Personal information
- Full name: Richard Bladworth Hawkey
- Born: 7 August 1923 Teddington, Middlesex, England
- Died: 19 March 1991 (aged 67) Hillingdon, Middlesex, England
- Batting: Right-handed
- Bowling: Right-arm medium

Career statistics
| Competition | First-class |
| Matches | 3 |
| Runs scored | 42 |
| Batting average | 7.00 |
| 100s/50s | –/– |
| Top score | 13 |
| Balls bowled | 288 |
| Wickets | 1 |
| Bowling average | 139.00 |
| 5 wickets in innings | – |
| 10 wickets in match | – |
| Best bowling | 1/40 |
| Catches/stumpings | -/- |
- Source: Cricinfo, 25 December 2018

= Richard Hawkey =

English cricketer and squash player

Richard Bladworth Hawkey (7 August 1923 - 19 March 1991) was an English first-class cricketer and squash player.

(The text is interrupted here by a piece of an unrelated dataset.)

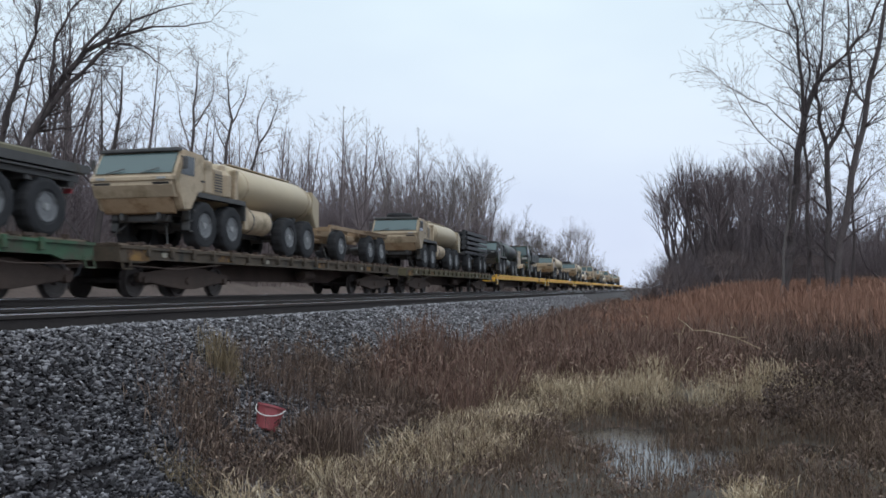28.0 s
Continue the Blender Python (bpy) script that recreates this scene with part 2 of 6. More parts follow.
# far trees' haze is put into this paler bark; a dead stem shares it
M["bark_haze_pale"] = mat("pale_grey_bark", (0.13, 0.112, 0.108), 0.95, 0, 0.3, 3.0, 24, 0.4, each=0.2)
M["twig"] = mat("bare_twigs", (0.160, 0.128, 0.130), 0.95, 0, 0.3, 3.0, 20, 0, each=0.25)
# darker copy of the bare twigs: the near trees' silhouette tone put in colour
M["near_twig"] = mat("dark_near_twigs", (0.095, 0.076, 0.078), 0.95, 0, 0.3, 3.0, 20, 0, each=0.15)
# twigs of the far trees, with the haze painted into the colour
M["twig_haze_pale"] = mat("pale_bare_twigs", (0.20, 0.17, 0.165), 0.95, 0, 0.3, 3.0, 20, 0, each=0.2)
M["brush"] = island_mat("dead_brush", [(0.125, 0.094, 0.090), (0.160, 0.122, 0.116), (0.195, 0.152, 0.146), (0.105, 0.080, 0.077)])
M["dark_twig"] = mat("dark_brown_twigs", (0.132, 0.104, 0.108), 0.95, 0, 0.3, 3.0, 20, 0, each=0.2)
M["tall_brush"] = island_mat("grey_brown_brush", [(0.165, 0.132, 0.138), (0.200, 0.162, 0.168), (0.240, 0.198, 0.206), (0.130, 0.104, 0.110)])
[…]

Born at Teddington, Hawkey was educated at Merchant Taylors' School. Going up to the University of Cambridge, Hawkey made his debut in first-class cricket for the Free Foresters against Cambridge University in 1948. The following year he played two first-class matches for Cambridge University against the touring New Zealanders and Warwickshire, both played at Fenner's. He scored 42 runs and took a single wicket across his three first-class matches. Besides playing cricket, he was also an international squash player, representing England. He also wrote a number of coaching books on the subject. He died at Hillingdon in March 1991.